Quote exactly the lines between the line containing "carried.keyframe_insert(path, frame=frame(t))" and the line containing "scene.view_settings.use_white_balance |= len(values)", counting those two lines as part of the range. Leave the rest out.

**DATA RECORDS**
>>>>>
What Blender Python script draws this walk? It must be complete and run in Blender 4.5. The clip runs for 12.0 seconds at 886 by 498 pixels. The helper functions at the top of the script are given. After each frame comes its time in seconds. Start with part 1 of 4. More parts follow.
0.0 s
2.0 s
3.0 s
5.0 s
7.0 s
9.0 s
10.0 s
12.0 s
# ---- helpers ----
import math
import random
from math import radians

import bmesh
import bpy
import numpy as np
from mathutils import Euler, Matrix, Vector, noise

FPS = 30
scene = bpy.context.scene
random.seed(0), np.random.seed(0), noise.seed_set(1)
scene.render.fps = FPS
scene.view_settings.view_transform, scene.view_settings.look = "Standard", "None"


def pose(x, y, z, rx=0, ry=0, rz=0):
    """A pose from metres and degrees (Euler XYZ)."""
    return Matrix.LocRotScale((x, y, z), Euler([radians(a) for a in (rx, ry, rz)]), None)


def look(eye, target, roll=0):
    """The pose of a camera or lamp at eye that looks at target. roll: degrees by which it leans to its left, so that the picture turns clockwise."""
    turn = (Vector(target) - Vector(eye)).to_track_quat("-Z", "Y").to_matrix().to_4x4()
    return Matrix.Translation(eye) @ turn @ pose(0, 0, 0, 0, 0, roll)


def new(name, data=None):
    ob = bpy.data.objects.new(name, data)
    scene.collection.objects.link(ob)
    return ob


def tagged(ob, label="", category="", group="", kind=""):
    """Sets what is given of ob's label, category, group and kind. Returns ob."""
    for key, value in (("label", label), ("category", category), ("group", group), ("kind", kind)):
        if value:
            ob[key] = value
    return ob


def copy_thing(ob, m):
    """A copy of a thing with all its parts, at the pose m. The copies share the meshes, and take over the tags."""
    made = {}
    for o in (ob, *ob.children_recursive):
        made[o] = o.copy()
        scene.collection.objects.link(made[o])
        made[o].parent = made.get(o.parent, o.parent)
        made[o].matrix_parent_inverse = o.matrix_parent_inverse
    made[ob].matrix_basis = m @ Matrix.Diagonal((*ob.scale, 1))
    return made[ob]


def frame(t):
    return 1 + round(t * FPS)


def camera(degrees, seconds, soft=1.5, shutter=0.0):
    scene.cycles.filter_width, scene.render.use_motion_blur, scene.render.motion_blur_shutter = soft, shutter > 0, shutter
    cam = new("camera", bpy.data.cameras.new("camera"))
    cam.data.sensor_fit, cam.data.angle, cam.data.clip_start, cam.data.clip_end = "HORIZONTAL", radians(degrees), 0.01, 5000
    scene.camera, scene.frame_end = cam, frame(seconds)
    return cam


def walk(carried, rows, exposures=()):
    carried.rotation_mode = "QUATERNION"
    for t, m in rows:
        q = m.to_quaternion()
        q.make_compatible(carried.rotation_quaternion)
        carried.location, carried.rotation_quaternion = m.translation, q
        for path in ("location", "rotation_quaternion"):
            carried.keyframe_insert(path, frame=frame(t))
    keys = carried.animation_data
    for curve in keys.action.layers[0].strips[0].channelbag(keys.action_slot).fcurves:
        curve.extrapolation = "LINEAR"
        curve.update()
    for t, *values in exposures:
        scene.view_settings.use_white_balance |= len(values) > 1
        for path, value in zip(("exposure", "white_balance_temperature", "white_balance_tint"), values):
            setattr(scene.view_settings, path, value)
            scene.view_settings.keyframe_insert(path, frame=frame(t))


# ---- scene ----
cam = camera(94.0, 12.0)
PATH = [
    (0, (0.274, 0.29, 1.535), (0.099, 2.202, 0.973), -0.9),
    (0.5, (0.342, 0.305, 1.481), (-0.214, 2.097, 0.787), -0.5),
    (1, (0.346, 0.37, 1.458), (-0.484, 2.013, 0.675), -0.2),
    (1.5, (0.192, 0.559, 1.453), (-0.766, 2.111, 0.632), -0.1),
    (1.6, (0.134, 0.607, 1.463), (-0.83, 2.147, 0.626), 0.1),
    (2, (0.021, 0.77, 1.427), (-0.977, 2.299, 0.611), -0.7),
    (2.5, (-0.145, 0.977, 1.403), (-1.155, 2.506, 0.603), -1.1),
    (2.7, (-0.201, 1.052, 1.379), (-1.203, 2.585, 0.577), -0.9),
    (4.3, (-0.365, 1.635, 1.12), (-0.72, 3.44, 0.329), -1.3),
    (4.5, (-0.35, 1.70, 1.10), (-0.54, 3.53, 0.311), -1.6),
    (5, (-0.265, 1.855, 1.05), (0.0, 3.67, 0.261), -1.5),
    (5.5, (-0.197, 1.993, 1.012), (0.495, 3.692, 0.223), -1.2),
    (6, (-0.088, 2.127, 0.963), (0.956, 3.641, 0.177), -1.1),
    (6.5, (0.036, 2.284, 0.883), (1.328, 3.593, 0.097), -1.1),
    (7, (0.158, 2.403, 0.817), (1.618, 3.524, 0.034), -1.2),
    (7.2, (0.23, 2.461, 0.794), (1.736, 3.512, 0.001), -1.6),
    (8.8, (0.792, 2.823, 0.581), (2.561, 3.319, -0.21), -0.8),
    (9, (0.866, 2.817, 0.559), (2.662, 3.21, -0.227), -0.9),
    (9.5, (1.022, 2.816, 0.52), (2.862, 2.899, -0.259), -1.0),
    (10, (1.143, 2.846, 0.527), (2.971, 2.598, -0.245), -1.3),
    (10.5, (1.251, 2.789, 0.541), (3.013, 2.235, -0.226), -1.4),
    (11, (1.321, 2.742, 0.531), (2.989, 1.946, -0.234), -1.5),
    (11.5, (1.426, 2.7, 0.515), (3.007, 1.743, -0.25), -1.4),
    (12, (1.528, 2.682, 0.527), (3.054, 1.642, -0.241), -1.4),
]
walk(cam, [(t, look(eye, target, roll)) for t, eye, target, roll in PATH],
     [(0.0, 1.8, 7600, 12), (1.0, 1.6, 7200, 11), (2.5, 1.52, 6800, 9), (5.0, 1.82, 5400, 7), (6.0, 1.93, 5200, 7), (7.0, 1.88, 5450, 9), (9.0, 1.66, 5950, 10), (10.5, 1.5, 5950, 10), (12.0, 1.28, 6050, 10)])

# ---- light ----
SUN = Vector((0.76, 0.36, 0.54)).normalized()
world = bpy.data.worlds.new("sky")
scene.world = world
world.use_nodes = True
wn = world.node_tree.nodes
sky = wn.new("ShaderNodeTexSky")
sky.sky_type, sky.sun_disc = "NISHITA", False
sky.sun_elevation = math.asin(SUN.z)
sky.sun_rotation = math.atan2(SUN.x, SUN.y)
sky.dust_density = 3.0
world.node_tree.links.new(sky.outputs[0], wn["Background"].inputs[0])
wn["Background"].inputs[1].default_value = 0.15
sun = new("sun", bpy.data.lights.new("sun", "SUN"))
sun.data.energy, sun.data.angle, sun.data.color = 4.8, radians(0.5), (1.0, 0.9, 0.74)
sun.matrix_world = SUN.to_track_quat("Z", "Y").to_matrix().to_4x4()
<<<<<
>>>>>
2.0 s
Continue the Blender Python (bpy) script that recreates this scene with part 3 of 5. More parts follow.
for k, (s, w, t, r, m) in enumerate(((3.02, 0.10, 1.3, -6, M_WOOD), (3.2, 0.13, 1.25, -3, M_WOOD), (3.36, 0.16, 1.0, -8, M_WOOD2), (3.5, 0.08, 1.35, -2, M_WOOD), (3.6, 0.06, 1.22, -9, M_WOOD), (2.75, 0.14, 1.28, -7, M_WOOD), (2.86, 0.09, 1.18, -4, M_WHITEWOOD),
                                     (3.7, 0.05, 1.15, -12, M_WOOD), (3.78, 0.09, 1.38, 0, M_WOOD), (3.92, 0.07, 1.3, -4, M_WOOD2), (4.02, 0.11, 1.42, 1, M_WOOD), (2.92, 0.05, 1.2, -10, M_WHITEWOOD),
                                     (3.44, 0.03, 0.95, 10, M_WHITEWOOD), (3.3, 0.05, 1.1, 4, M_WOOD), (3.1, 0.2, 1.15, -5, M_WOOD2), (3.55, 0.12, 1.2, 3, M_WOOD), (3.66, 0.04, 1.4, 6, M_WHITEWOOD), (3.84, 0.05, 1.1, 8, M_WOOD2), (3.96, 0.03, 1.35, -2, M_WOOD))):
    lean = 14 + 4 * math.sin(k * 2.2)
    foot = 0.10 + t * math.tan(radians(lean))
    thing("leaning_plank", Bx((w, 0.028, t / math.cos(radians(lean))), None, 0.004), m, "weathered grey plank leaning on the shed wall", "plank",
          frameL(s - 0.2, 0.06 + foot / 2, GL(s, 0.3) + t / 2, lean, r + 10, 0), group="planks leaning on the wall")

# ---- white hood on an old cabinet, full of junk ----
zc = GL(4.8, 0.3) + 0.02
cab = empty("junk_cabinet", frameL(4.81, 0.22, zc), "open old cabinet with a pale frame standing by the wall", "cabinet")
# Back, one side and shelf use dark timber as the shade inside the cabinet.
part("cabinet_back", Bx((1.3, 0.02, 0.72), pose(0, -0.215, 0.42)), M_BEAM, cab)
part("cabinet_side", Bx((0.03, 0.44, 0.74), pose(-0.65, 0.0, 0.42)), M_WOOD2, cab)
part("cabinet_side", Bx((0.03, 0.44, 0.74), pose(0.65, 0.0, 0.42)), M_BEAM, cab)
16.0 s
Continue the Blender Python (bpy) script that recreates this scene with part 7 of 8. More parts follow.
<<<<<
>>>>>
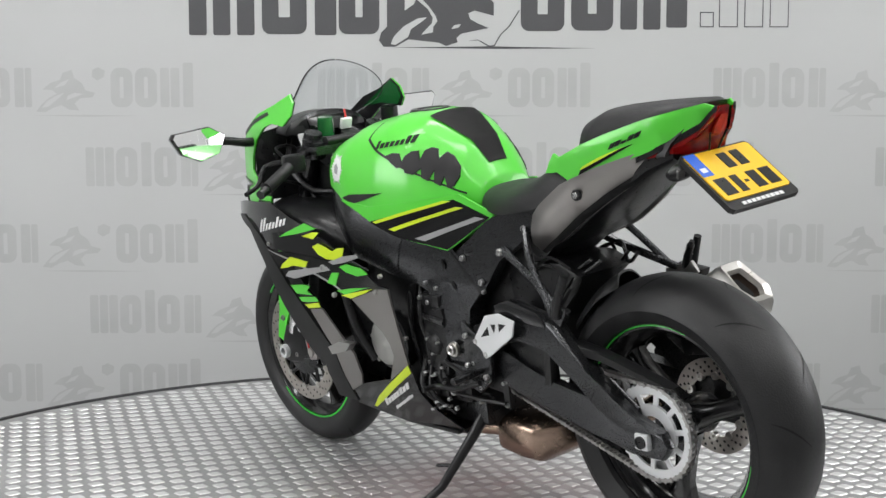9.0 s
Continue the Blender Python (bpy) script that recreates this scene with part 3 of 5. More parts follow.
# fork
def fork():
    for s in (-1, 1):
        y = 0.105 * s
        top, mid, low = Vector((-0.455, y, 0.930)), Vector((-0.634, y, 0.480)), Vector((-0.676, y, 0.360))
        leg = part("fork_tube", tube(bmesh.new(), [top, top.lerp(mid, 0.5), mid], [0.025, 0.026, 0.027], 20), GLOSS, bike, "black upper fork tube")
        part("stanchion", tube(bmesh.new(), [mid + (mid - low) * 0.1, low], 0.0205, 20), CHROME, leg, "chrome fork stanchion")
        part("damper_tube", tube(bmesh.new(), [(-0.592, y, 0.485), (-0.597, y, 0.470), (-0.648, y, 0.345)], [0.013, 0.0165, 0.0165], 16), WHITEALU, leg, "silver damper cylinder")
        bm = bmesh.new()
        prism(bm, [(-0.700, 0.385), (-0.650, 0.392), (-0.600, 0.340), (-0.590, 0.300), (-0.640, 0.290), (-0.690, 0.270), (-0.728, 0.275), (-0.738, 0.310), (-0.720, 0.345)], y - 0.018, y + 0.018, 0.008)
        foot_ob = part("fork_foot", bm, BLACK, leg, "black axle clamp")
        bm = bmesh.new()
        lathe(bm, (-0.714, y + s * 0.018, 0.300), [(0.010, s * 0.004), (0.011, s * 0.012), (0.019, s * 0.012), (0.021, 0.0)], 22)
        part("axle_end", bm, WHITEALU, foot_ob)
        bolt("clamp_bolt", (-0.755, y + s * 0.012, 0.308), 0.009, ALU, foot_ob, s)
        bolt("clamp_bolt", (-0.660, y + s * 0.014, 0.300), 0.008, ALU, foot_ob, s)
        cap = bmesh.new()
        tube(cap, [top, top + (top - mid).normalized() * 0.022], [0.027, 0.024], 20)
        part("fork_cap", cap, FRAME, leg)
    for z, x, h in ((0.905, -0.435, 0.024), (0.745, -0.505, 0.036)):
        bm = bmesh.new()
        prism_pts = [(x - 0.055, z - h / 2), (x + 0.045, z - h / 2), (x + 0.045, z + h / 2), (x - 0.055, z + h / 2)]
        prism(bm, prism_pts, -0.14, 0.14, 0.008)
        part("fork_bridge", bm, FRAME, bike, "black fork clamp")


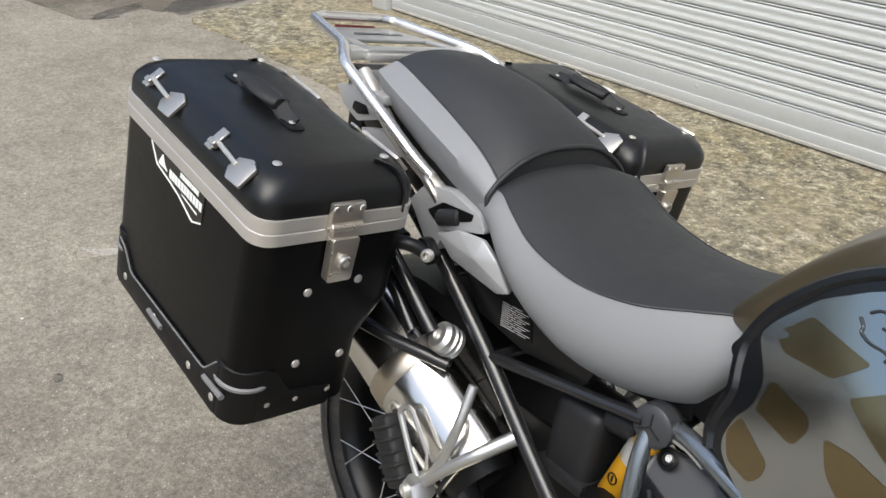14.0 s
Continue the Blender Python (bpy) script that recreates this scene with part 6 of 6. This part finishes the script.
<<<<<
**OUTPUT FOR THIS EXERCISE**
            carried.keyframe_insert(path, frame=frame(t))
    keys = carried.animation_data
    for curve in keys.action.layers[0].strips[0].channelbag(keys.action_slot).fcurves:
        curve.extrapolation = "LINEAR"
        curve.update()
    for t, *values in exposures:
        scene.view_settings.use_white_balance |= len(values) > 1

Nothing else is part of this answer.